Les contributions de l’Inspection Générale des Carrières permettent d’évaluer le potentiel des espaces souterrains de la région parisienne en fonction de la faisabilité de certains projets et de l’état de la connaissance de ces espaces. Parmi les sujets évalués, la désimperméabilisation des sols.
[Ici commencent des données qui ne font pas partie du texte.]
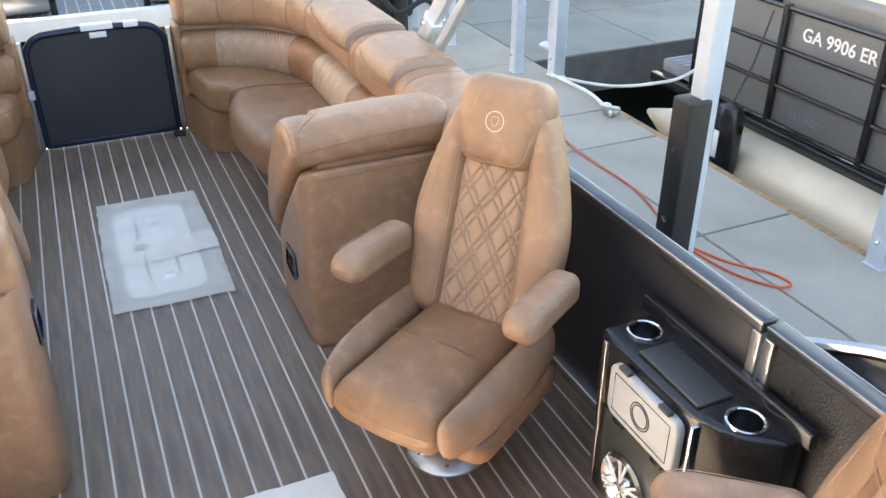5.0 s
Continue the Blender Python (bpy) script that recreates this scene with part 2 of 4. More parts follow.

Les eaux pluviales génèrent des circulations d’eaux souterraines – plus qu’une diffusion homogène – qui peut causer des désordres en surface 53 . Certaines collectivités commencent à enregistrer des contentieux impliquant la désimperméabilisation 54 . S’il paraît tentant d’utiliser des espaces souterrains comme refuges, la possible dégradation des qualités thermiques lors d’une intervention de mise aux normes ou certains risques menaçant les espaces souterrains peuvent les rendre inutilisables.

 

« SOUS-SOL, BIEN COMMUN », LE PEPR FRANÇAIS

À une échelle nationale, et dans cette même intention d’appréhender le sous-sol d’une façon plus intégrée, un Programme et Équipement Prioritaire de Recherche (PEPR) a été lancé début 2023. Porté par le BRGM et le CNRS et intitulé « Sous-sol, bien commun », ce programme de recherche a pour objet l’utilisation et l’exploitation responsable et durable du sous-sol. Avec un budget de 71 millions d’euros sur 7 ans et un point de chute attendu pour 2030, ses objectifs font écho à la démarche suisse. Car il n’est de stratégie qui ne s’appuie sur un socle commun de connaissances, le PEPR forme ce premier maillon.

 

En effet, la connaissance du milieu souterrain est centrale dans le programme et fait l’objet des work package 1 (connaissance géologique et géotechnique du sous-sol) et work package 2 (maquette numérique 3d du sous-sol). Les questions de stabilité, d’hydrologie, de stockage souterrain ou de réserves profondes feront également partie des problématiques étudiées. L’intégration des maquettes BIM du réseau RATP, et leur couplage au modèle géologique fera partie du deuxième package.

 

Le PEPR cible cinq chantiers géographiques auxquels sont liés des types de ressources et des usages spécifiques du sous-sol. L’un de ces chantiers comporte une dimension urbaine prononcée, celui du centre du Bassin parisien 55 .

 

Le work package 3, ville souterraine durable, prend le nom de « projet S-Pass » à Paris et sous le sol parisien. Mobilisant 3 millions d’euros sur 7 ans, il démarre en 2024 et rassemble 10 partenaires (dont l’École des Ponts, la RATP, l’Université Paris Saclay, le CETU, la Métropole du Grand Paris et la Société des Grands Projets). Son périmètre d’étude est calé sur l’emprise du Grand Paris Express et explorera les possibilités sur une profondeur de 0 à 100 m. Il tirera parti des résultats du projet national « ville 10d – ville d’idées » et comportera un volet développement durable (évaluation des espaces souterrains et leurs contributions à la ville durable) et un volet sociétal (perception et avis des citoyens sur la ville souterraine).

 

Le work package 4 s’intéressera à la réutilisation des terres excavées (en visant notamment la valorisation des terres argileuses en agrégats fertiles pour la renaturation) et à la géothermie 56 . Là où l’utilisation des déblais pose la question du poids carbone des opérations – les évacuations se faisant encore très largement par noria de camions – la géothermie est porteuse de beaucoup d’espoirs pour décarboner l’important poste d’émission que représente le chauffage des équipements et des habitations.

 

Connaissance, modélisation numérique, évaluation de la ville souterraine et intérêt pour ce qui peut être exploité tant en chaleur qu’en matériaux, ce PEPR est un programme exploratoire du Plan d’Investissement d’Avenir (PIA4), propre à structurer le recours au sous-sol dans une trajectoire à +4°C, à horizon 2030.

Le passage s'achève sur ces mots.